Ops#

Ops are the core unit of computation in Dagster. Multiple ops can be connected to create a Graph.

ops

Relevant APIs#

NameDescription
@opA decorator used to define ops. Returns an OpDefinition. The decorated function is called the "compute function".
InAn input to to an op. Defined on the ins argument to the @op decorator.
OutAn output of an op. Defined on the out argument to the @op decorator.
OpExecutionContextAn object exposing Dagster system APIs for resource access, logging, and more. Can be injected into an op by specifying context as the first argument of the compute function.
OpDefinitionClass for ops. You will rarely want to instantiate this class directly. Instead, you should use the @op.

Overview#

Ops are Dagster's core unit of computation. Individual ops should perform relatively simple tasks. Collections of ops can then be assembled into Graphs to perform more complex tasks. Some examples of tasks appropriate for a single op:

  • Derive a dataset from other datasets.
  • Execute a database query.
  • Initiate a Spark job in a remote cluster.
  • Query an API and store the result in a data warehouse.
  • Send an email or Slack message.

The op as computational unit enables many useful features for data orchestration:

  • Flexible execution strategies: Data pipelines are frequently developed locally and later deployed to production. Ops represent sealed units of logic independent of pipeline execution strategy, making the transition from development to production painless. Collections of ops (i.e. Graphs) can be bound via Jobs to an appropriate Executor for single-process execution or distribution across a cluster.
  • Pluggable external systems: Production data pipelines almost always interface with external systems. The availability of these systems varies across environments. During development, it may be desirable to use a local substitute (e.g. SQLite) in place of a production system (e.g. cloud-hosted Postgres). Dagster provides Resources as an abstraction layer for this purpose. Ops can be written against abstract resources (e.g. database), with resource definitions later bound at the Job level. Op logic can thus remain uncoupled to any particular implementation of an external system.
  • Input and output management: Ops have defined inputs and outputs, analogous to the arguments and return value(s) of a Python function. An input or output can be annotated with a Dagster Type for arbitrarily complex runtime validation. Outputs can additionally be tagged with an IO Manager to manage storage of the associated data in between ops. This enables easy swapping of I/O strategy depending on the execution environment, as well as efficient caching of data intermediates.
  • Configuration: Operations in a data pipeline are often parameterized by both upstream data (e.g. a stream of database records) and "configuration" parameters independent of upstream data (e.g. a "chunk size" of incoming records to operate on). Ops can be given an associated Config Schema to define such configuration parameters.
  • Event streams: Ops emit a stream of Events during execution. Certain events are emitted by default (e.g. indicating the start of an op's execution), but op authors are additionally given access to an event API. This can be used to report data asset creation or modification (AssetMaterialization), the result of a data quality check (ExpectationResult), or other arbitrary information. Event streams can be visualized by Dagster's browser UI Dagit. This rich log of execution facilitates debugging, inspection, and real-time monitoring of running jobs.
  • Testability: The properties that enable flexible execution of ops also facilitate versatile testing. Ops can be tested in isolation or as part of a pipeline. Further, the Resource API allows external systems (e.g. databases) to be stubbed or substituted as needed.

Defining an op#

To define an op, use the @op decorator. The decorated function is called the compute_fn.

@op
def my_op():
    return "hello"

Inputs and Outputs#

Each op has a set of inputs and outputs, which define the data it consumes and produces. Inputs and outputs are used to define dependencies between ops and to pass data between ops.

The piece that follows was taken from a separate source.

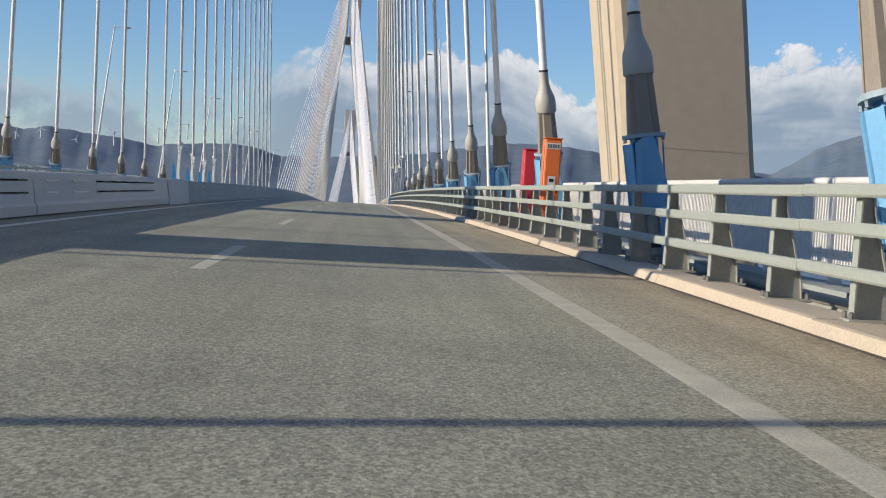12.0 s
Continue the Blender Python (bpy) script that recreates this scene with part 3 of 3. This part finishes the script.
# ---- roadside boxes and signs ----
def cabinet(name, label, x, y, w, dep, z0, z1, mat, sx=1, window=False):
    ob = thing(name, label, "cabinet", at=on_deck(x, y))
    body = part("body", box(bmesh.new(), -w / 2, w / 2, -dep / 2, dep / 2, z0, z1, 0.02), mat, ob)
    door = part("door", box(bmesh.new(), -w / 2 + 0.03, w / 2 - 0.03, -dep / 2 - 0.02, -dep / 2 - 0.001, z0 + 0.5, z1 - 0.05, 0.006), mat, ob)
    part("side_door", box(bmesh.new(), -w / 2 - 0.02, -w / 2 - 0.001, -dep / 2 + 0.03, dep / 2 - 0.03, z0 + 0.5, z1 - 0.05, 0.006), mat, ob)
    part("handle", box(bmesh.new(), w / 2 - 0.09, w / 2 - 0.06, -dep / 2 - 0.04, -dep / 2 - 0.02, (z0 + z1) / 2, (z0 + z1) / 2 + 0.12), BLACK, door)
    part("cap", box(bmesh.new(), -w / 2 - 0.02, w / 2 + 0.02, -dep / 2 - 0.03, dep / 2 + 0.02, z1 + 0.002, z1 + 0.03, 0.008), mat, ob)
    if window:
        part("handset_panel", box(bmesh.new(), -0.09, 0.09, -dep / 2 - 0.028, -dep / 2 - 0.021, 1.3, 1.52), WHITE, door, "white panel with a handset picture")
        part("handset_mark", box(bmesh.new(), -0.06, 0.05, -dep / 2 - 0.033, -dep / 2 - 0.029, 1.38, 1.46), BLACK, door)
        part("name_plate", box(bmesh.new(), -0.17, 0.17, -dep / 2 - 0.026, -dep / 2 - 0.021, z1 - 0.25, z1 - 0.1, 0.002), LINE, door, "cream plate with dark lettering")
        for i in range(5):
            part("lettering_bar", box(bmesh.new(), -0.145 + i * 0.06, -0.1 + i * 0.06, -dep / 2 - 0.031, -dep / 2 - 0.027, z1 - 0.22, z1 - 0.13), STEEL, door)
    return ob


cabinet("hydrant_cabinet", "tall narrow red fire hydrant cabinet behind the guard rail", 10.97, 50.0, 0.36, 0.42, -0.2, 2.28, RED)
cabinet("hydrant_cabinet", "tall narrow red fire hydrant cabinet behind the guard rail", 11.1, 264.5, 0.34, 0.4, -0.2, 2.3, RED)
cabinet("emergency_phone", "orange emergency phone cabinet behind the guard rail", 11.0, 259.3, 0.4, 0.4, -0.2, 2.42, ORANGE, window=True)
cabinet("hydrant_cabinet", "tall narrow red fire hydrant cabinet behind the guard rail", -11.0, 262.0, 0.34, 0.4, -0.2, 2.0, RED)
cabinet("emergency_phone", "orange emergency phone cabinet behind the guard rail", -11.2, 259.5, 0.5, 0.4, -0.2, 2.1, ORANGE, window=True)


def text_part(body_text, size, parent, mat, at):
    cu = bpy.data.curves.new("lettering", "FONT")
    cu.body, cu.size, cu.extrude, cu.align_x, cu.align_y = body_text, size, 0.002, "CENTER", "CENTER"
    cu.materials.append(mat)
    ob = new("lettering", cu)
    ob.parent, ob.matrix_basis = parent, at
    return ob


def marker_sign(x, y, text, w, h, zc, arrows):
    ob = thing("distance_sign", "yellow distance sign with black figures on a thin grey post", "sign", "distance signs", at=on_deck(x, y))
    part("post", lathe(bmesh.new(), (0, 0.02, 0.05), (0, 0, 1), [(0, 0.02), (zc + h / 2 - 0.06, 0.02)], 8), GREY, ob, smooth=True)
    rim = [(math.copysign(w / 2 - r, sx_) + r * math.cos(t), zc + math.copysign(h / 2 - r, sz_) + r * math.sin(t)) for sx_, sz_, t0 in ((1, 1, 0), (-1, 1, 90), (-1, -1, 180), (1, -1, 270)) for r in (0.03,) for t in (radians(t0), radians(t0 + 45), radians(t0 + 90))]
    plate_ = part("plate", prism(bmesh.new(), rim, -0.012, 0.0), BLACK, ob, "black-edged plate")
    edge = 0.018 if arrows else 0.009
    inner = [(x_ * (1 - edge / (w / 2)), zc + (z_ - zc) * (1 - edge / (h / 2))) for x_, z_ in rim]
    part("face", prism(bmesh.new(), inner, -0.017, -0.012), YELLOW, plate_, "yellow face")
    if arrows:
        for s in (1, -1):
            arrow = [(s * 0.08, zc + 0.1), (s * 0.15, zc + 0.065), (s * 0.22, zc + 0.07), (s * 0.22, zc + 0.13), (s * 0.15, zc + 0.135)]
            part("arrow", prism(bmesh.new(), arrow, -0.021, -0.017), BLACK, plate_)
    text_part(text, h * 0.5, plate_, BLACK, pose(0, -0.02, zc - (0.1 if arrows else 0.0), 90))
    return ob


marker_sign(10.62, 234.7, "2.8", 0.56, 0.45, 1.75, True)
marker_sign(10.6, 61.0, "2.6", 0.27, 0.16, 1.58, False)

for y in (LAMPS[5],):
    ob = thing("pole_plate", "small yellow plate strapped to a lamp pole", "sign", at=pose(12.84, y - 0.13, deck_z(y) + 1.82))
    part("plate", box(bmesh.new(), -0.14, 0.14, -0.01, 0.01, -0.09, 0.09, 0.01), YELLOW, ob)
    for s in (-0.07, 0.07):
        part("mark", box(bmesh.new(), s - 0.03, s + 0.03, -0.014, -0.011, -0.05, 0.05), BLACK, ob)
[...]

Both definitions have a few important properties:

  • They are named.
  • They are optionally typed. These types are validated at runtime.
  • (Advanced) They can be linked to an IOManager, which defines how the output or input is stored and loaded. See the IOManager concept page for more info.

Inputs#

Inputs are passed as arguments to an op's compute_fn. The value of an input can be passed from the output of another op, or stubbed (hardcoded) using config.

The most common way to define inputs is just to add arguments to the decorated function:

@op
def my_input_op(abc, xyz):
    pass

An op only starts to execute once all of its inputs have been resolved. Inputs can be resolved in two ways:

  • The upstream output that the input depends on has been successfully emitted and stored.
  • The input was stubbed through config.

You can use a Dagster Type to provide a function that validates an op's input every time the op runs. In this case, you use a dictionary of Ins corresponding to the decorated function arguments.

MyDagsterType = DagsterType(type_check_fn=lambda _, value: value % 2 == 0, name="MyDagsterType")


@op(ins={"abc": In(dagster_type=MyDagsterType)})
def my_typed_input_op(abc):
    pass

Outputs#

Outputs are yielded from an op's compute_fn. By default, all ops have a single output called "result".

When you have one output, you can return the output value directly.

@op
def my_output_op():
    return 5

To define multiple outputs, or to use a different output name than "result", you can provide a dictionary of Outs to the @op decorator.

When you have more than one output, you can return a tuple of values, one for each output.

@op(out={"first_output": Out(), "second_output": Out()})
def my_multi_output_op():
    return 5, 6

Like inputs, outputs can also have Dagster Types.

Op Context#

When writing an op, users can optionally provide a first parameter, context. When this parameter is supplied, Dagster will supply a context object to the body of the op. The context provides access to system information like op configuration, loggers, resources, and the current run id. See OpExecutionContext for the full list of properties accessible from the op context.

For example, to access the logger and log a info message:

@op(config_schema={"name": str})
def context_op(context):
    name = context.op_config["name"]
    context.log.info(f"My name is {name}")

Op Configuration#

All definitions in dagster expose a config_schema, making them configurable and parameterizable. The configuration system is explained in detail on Config Schema.

Op definitions can specify a config_schema for the op's configuration. The configuration is accessible through the op context at runtime. Therefore, op configuration can be used to specify op behavior at runtime, making ops more flexible and reusable.

For example, we can define an op where the API endpoint it queries is define through it's configuration:

@op(config_schema={"api_endpoint": str})
def my_configurable_op(context):
    api_endpoint = context.op_config["api_endpoint"]
    data = requests.get(f"{api_endpoint}/data").json()
    return data

Using an op#

Ops are used within a Job or Graph. You can also execute a single op, usually within a test context, by directly invoking it. More information can be found at Testing ops.

Patterns#

Op Factory#

You may find the need to create utilities that help generate ops. In most cases, you should parameterize op behavior by adding op configuration. You should reach for this pattern if you find yourself needing to vary the arguments to the @op decorator or OpDefinition themselves, since they cannot be modified based on op configuration.

To create an op factory, you define a function that returns an OpDefinition, either directly or by decorating a function with the op decorator.

def x_op(
    arg,
    name="default_name",
    ins=None,
    **kwargs,
):
    """
    Args:
        args (any): One or more arguments used to generate the nwe op
        name (str): The name of the new op.
        ins (Dict[str, In]): Any Ins for the new op. Default: None.

    Returns:
        function: The new op.
    """

    @op(name=name, ins=ins or {"start": In(Nothing)}, **kwargs)
    def _x_op():
        # Op logic here
        pass

    return _x_op